Most importantly, our attention is heavily influenced (if not completely directed) by our context and our personal relationships. Because attention has such an effect on both our worldviews and our behavior, I believe that the struggle to understand and direct the attention of others may be the central kernel around which we can build a theory of human understanding.
In a world of infinite stimuli, the human brain needs a way to operate. This operation is pragmatic (feed, fuck, fight…) and though we create ever more intricate structures to allow ourselves to bring structure and meaning to this chaotic universe, we have to understand first that these structures and meanings are specifically resolutions to the base-level problems humans have always tried to solve. Like our thumbs – these philosophical meanings and social structures are simply evolutionary tools that continues our species.

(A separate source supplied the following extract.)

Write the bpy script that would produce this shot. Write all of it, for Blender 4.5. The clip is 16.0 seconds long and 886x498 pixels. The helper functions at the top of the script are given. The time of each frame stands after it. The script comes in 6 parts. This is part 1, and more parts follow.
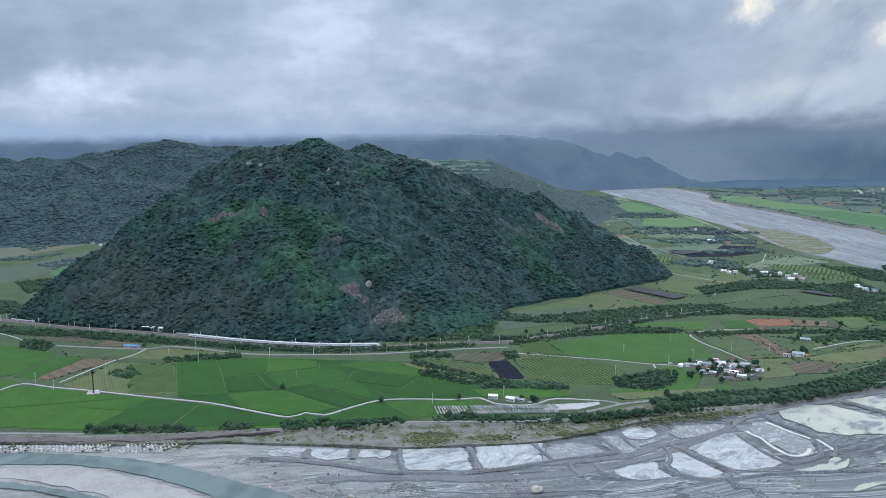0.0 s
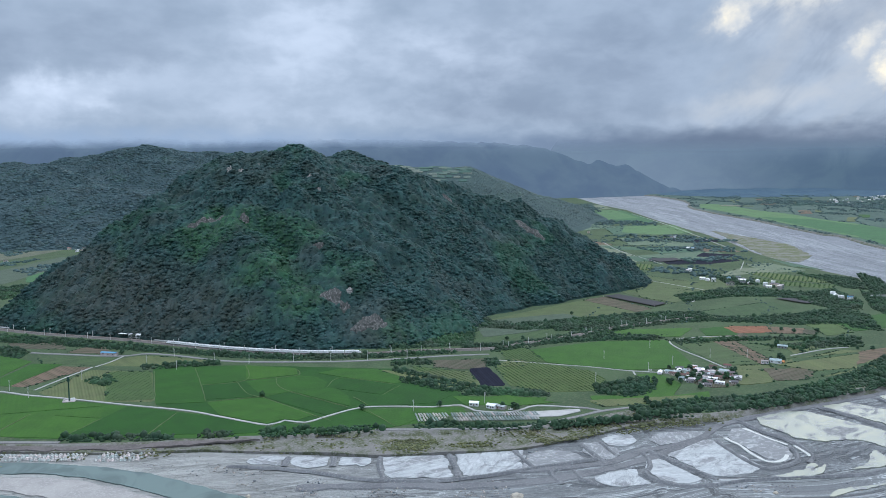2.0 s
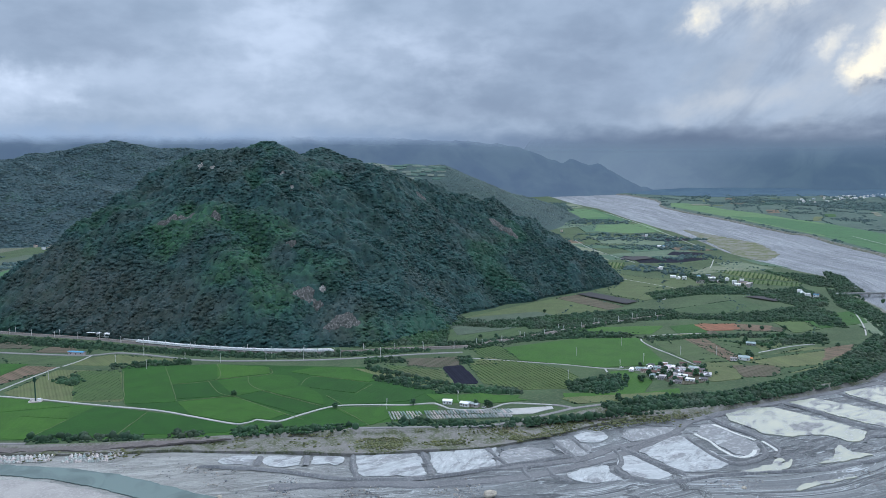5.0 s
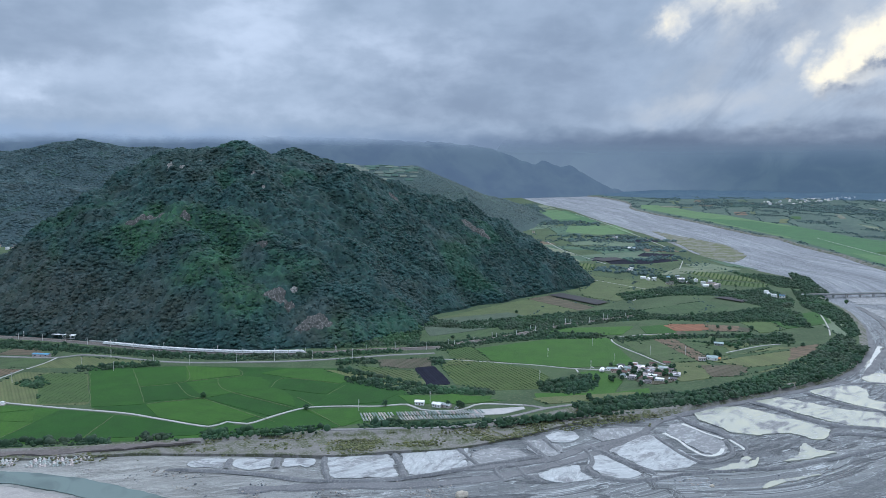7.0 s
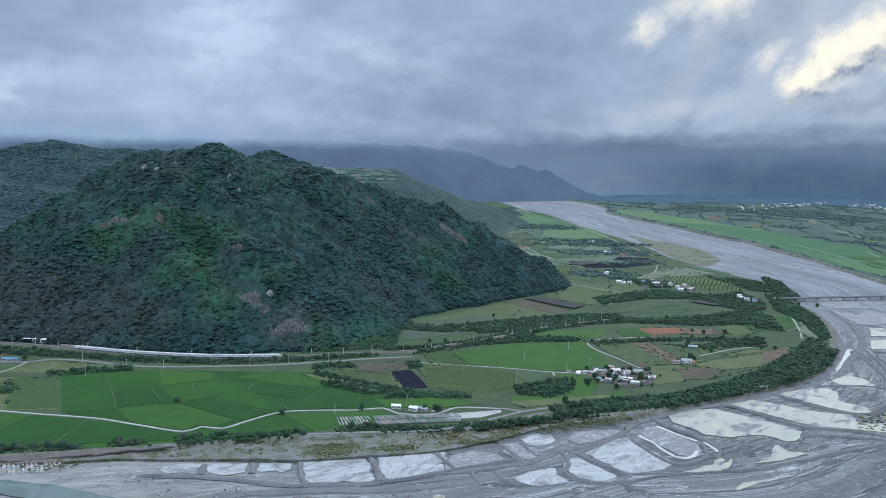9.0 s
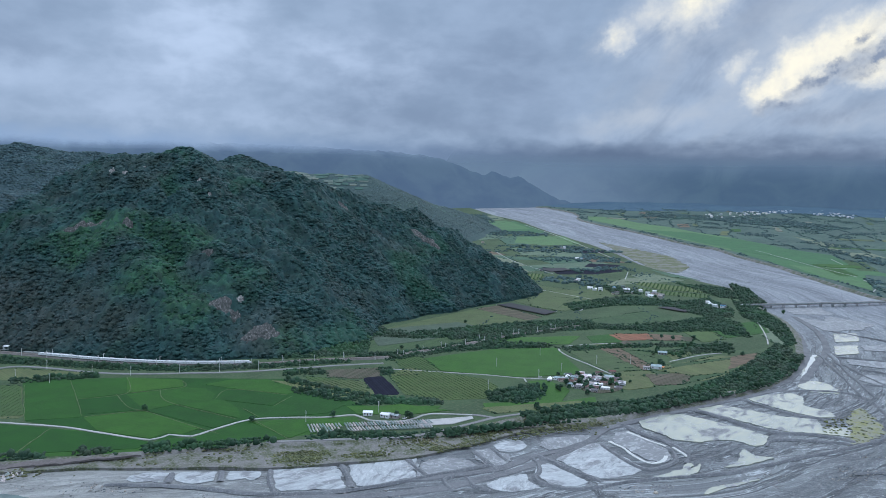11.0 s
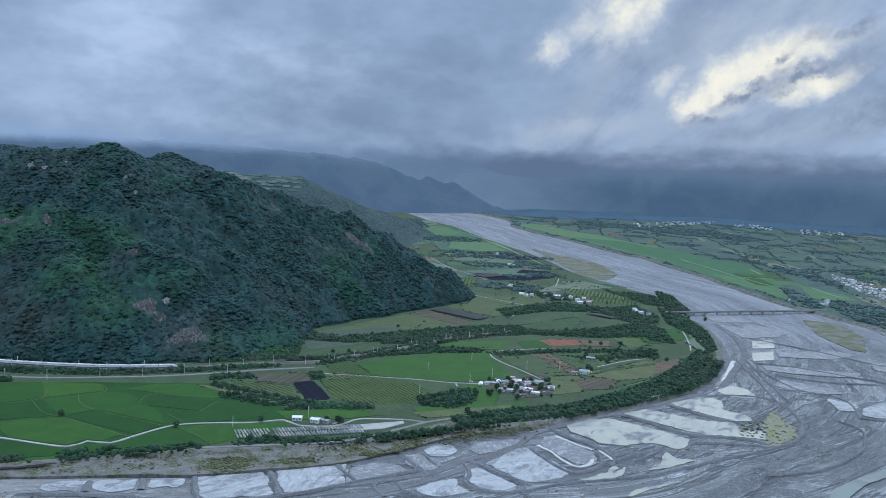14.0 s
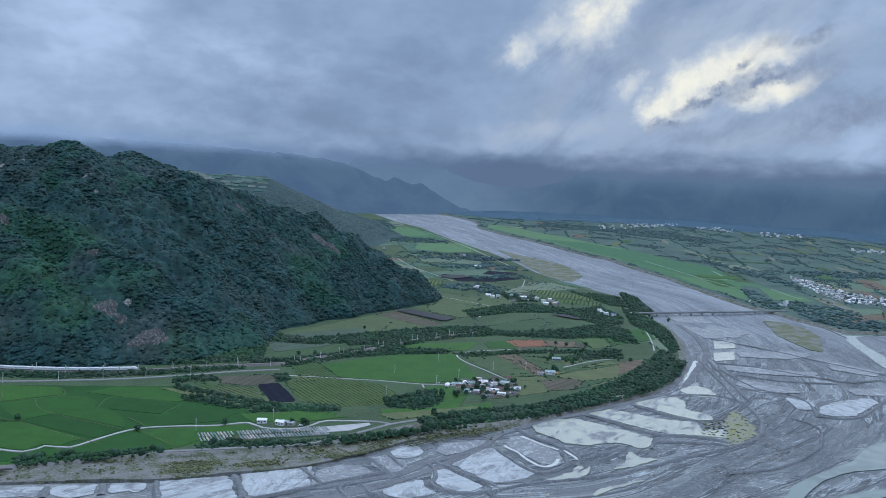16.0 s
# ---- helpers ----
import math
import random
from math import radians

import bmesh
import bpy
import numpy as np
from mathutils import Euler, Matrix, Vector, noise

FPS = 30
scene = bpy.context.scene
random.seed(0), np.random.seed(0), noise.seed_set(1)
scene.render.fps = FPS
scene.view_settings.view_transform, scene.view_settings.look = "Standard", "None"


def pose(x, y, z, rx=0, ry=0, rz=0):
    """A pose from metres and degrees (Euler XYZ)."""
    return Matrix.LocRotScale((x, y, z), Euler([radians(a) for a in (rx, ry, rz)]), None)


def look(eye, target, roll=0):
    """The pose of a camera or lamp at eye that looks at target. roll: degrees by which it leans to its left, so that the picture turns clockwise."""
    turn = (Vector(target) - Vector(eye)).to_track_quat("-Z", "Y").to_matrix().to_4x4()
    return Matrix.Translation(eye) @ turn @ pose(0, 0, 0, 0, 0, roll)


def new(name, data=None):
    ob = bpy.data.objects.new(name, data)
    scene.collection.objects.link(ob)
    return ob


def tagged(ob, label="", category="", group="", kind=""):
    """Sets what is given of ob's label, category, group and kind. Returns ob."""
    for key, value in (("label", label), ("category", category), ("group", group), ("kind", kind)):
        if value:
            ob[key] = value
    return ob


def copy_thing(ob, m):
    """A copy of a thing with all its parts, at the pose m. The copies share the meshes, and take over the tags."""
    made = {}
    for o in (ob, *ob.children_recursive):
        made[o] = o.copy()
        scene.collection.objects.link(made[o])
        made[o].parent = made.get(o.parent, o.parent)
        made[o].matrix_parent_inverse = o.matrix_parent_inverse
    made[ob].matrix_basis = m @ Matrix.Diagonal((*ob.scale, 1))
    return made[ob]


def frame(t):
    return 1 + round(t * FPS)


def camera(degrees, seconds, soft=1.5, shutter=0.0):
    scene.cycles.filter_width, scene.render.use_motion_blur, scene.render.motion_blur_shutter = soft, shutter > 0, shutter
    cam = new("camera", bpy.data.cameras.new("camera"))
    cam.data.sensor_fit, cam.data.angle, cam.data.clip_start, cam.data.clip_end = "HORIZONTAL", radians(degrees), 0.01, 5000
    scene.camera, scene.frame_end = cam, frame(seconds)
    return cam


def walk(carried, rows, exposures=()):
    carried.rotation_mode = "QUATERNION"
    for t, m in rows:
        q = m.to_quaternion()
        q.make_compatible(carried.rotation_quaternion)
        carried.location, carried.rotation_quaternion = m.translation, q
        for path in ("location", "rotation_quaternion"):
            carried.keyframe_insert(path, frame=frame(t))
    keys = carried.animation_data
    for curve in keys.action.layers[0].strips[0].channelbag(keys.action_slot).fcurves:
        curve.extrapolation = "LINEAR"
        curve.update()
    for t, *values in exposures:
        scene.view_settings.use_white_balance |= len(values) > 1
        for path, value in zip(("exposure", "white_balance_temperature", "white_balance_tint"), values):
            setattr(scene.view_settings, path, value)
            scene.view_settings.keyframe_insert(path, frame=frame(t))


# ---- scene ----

Attention creates the world we live in. The structure of the world for a human will be robust as long as the pieces fit together within a common gestalt. As long as things make sense, we can go along with our lives. If the gestalt is challenged, we risk breaking the game.

I believe that humans need these games – and we need them to be robust. They helped us craft the lives we currently live, and they help us continue to do actions that we find meaningful. Outside of this game may be nothing but a meaningless void – the simple, “inhumane” realities of nature.

At the same time, if we understand the rules of this game that we’re collectively playing, we can make it better. So many human-created systems of understanding (like ‘science’ or ‘mathematics’) and social abstractions (like ‘citizens,’ ‘money,’ or ‘laws’) seem to really energize people toward making our material situations more advantageous. This seems to be a good thing.